Quote the data below in full, minus the images.
==== AVAILABLE DATA
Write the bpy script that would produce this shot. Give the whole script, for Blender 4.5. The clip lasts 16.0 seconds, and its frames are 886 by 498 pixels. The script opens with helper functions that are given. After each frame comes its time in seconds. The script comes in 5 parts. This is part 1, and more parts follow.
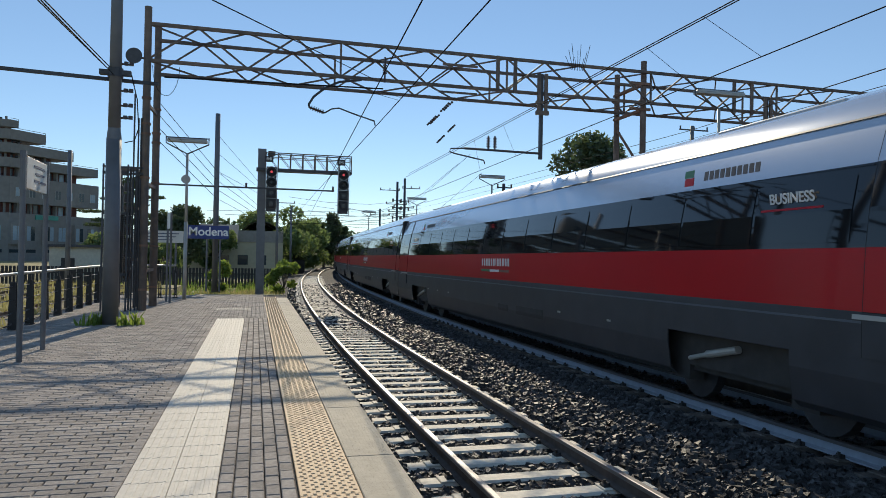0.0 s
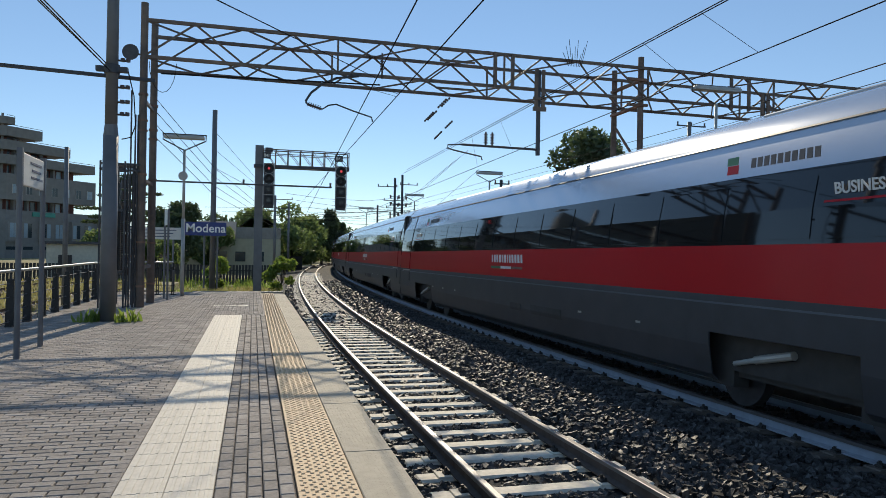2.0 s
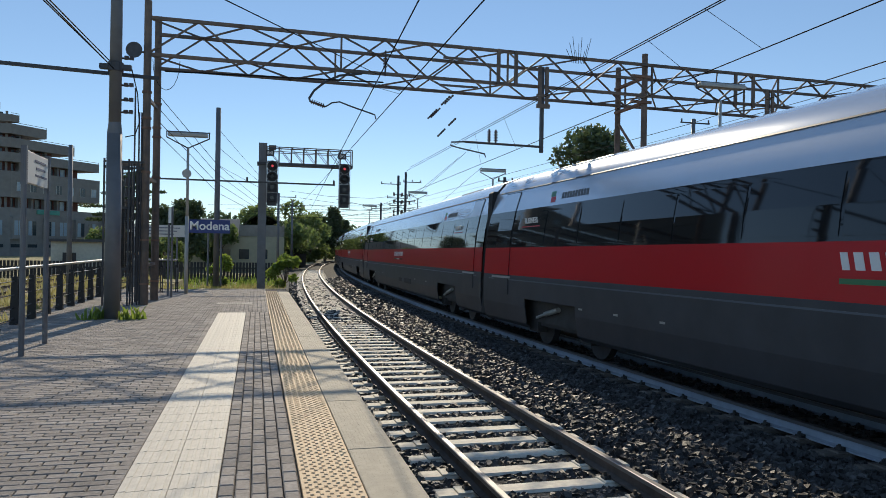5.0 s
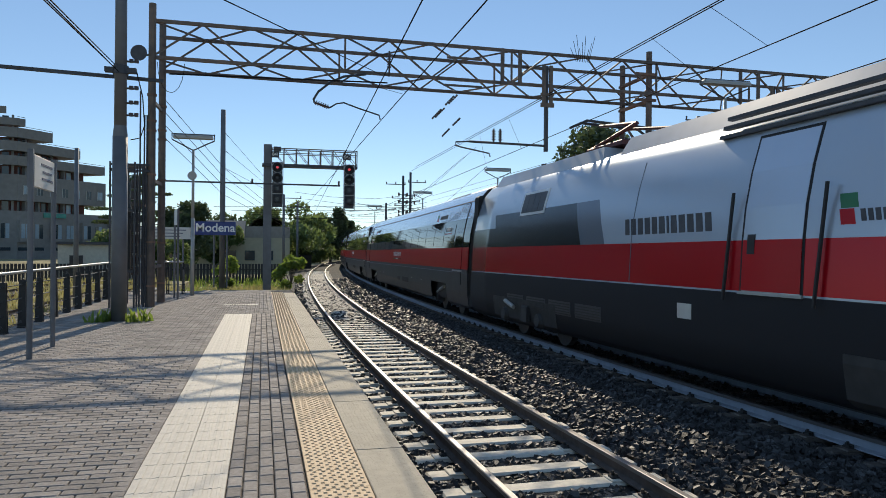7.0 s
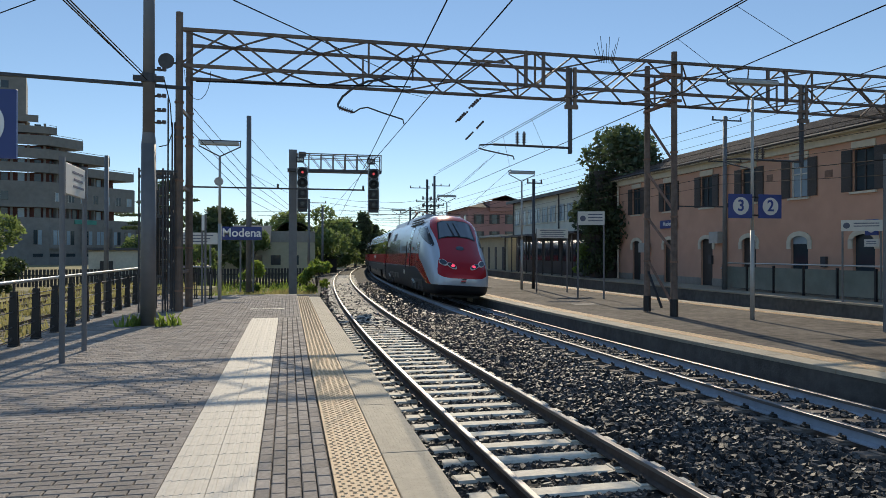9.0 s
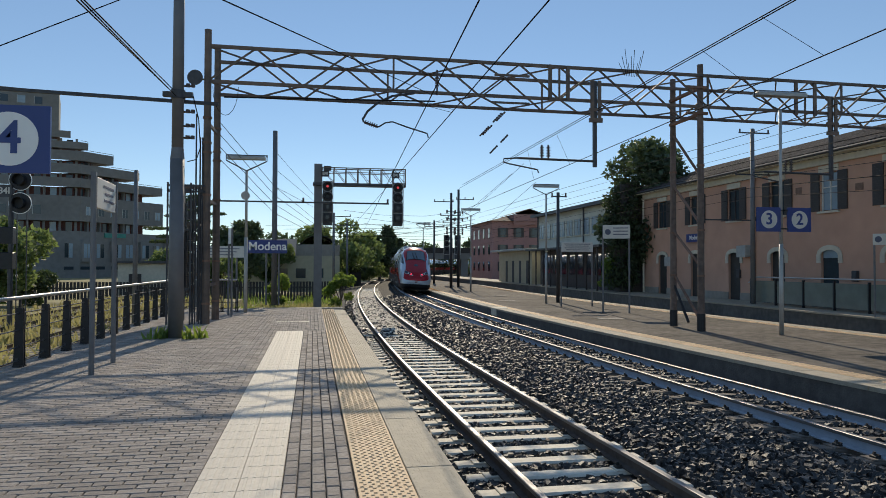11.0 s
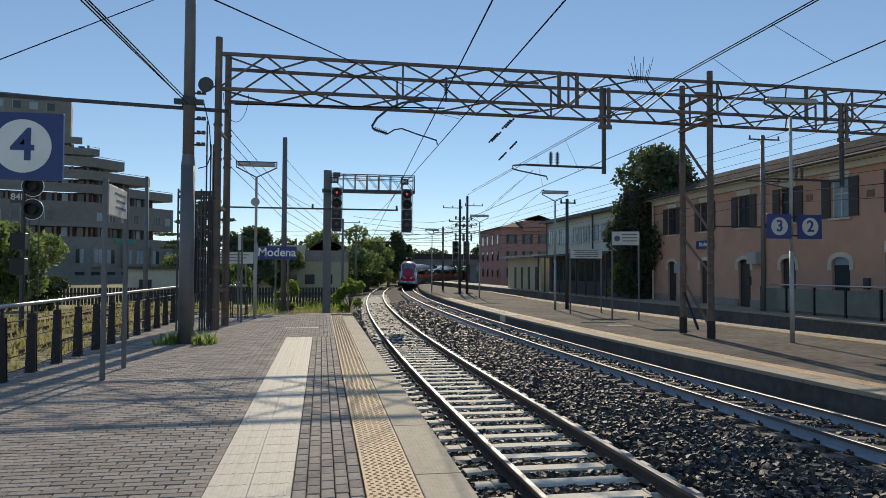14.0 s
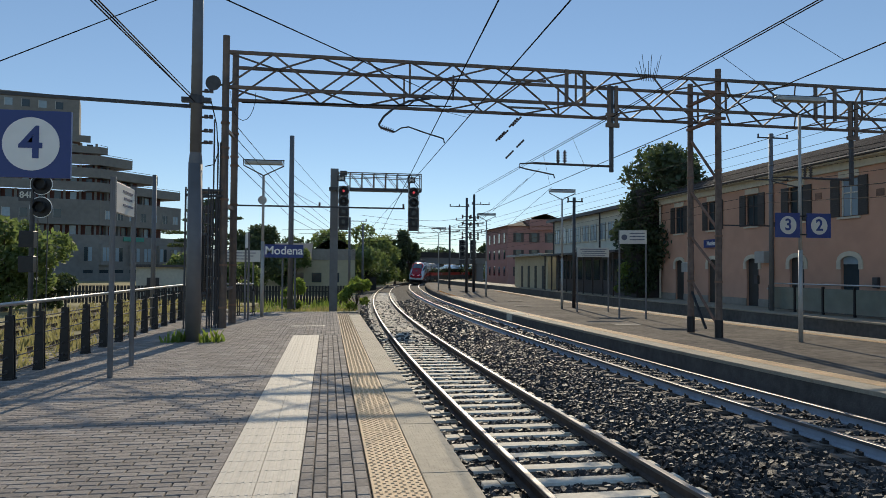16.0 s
========
:: EXPECTED OUTPUT ::
Write the bpy script that would produce this shot. Give the whole script, for Blender 4.5. The clip lasts 16.0 seconds, and its frames are 886 by 498 pixels. The script opens with helper functions that are given. After each frame comes its time in seconds. The script comes in 5 parts. This is part 1, and more parts follow.
0.0 s
2.0 s
5.0 s
7.0 s
9.0 s
11.0 s
14.0 s
16.0 s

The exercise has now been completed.